How do knowledge graphs handle unstructured data?

Knowledge graphs handle unstructured data by converting it into a structured format that can be easily processed and analyzed. Unstructured data, such as text documents, social media posts, or images, does not fit neatly into traditional data tables. To utilize this data in a knowledge graph, techniques like natural language processing (NLP) are employed to extract relevant entities, relationships, and attributes. For instance, an NLP algorithm can identify people, organizations, and locations mentioned in a news article, transforming these components into nodes and edges in a graph.

Once the relevant information is extracted, it is mapped to a predefined schema or ontology. A schema provides a common framework that defines how different entities relate to one another. An example would be a travel knowledge graph that includes entities like "Hotels," "Cities," and "Attractions," where relationships denote, for example, "located in" or "offers." By using a schema, knowledge graphs enable consistent representation and querying of unstructured data, which makes it easier for applications to retrieve and process this information.

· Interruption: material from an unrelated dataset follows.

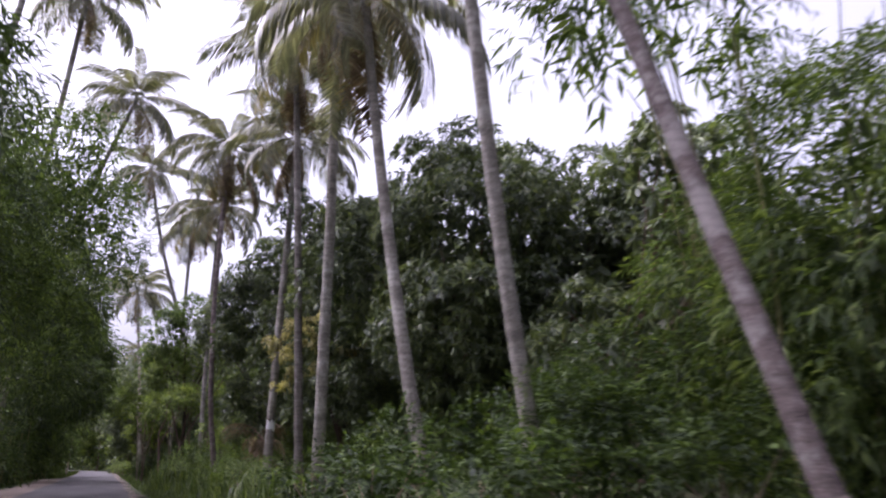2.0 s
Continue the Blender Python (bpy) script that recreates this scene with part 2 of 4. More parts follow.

After structuring the data, developers can perform richer queries and analyses on the knowledge graph. For instance, they could ask questions like, "What are the top-rated hotels in a specific city that are near certain attractions?" The structured nature of the graph allows complex queries to be executed efficiently, enabling applications such as personalized recommendations or trend analysis. As unstructured data continues to grow, knowledge graphs provide a powerful way to convert this data into actionable insights.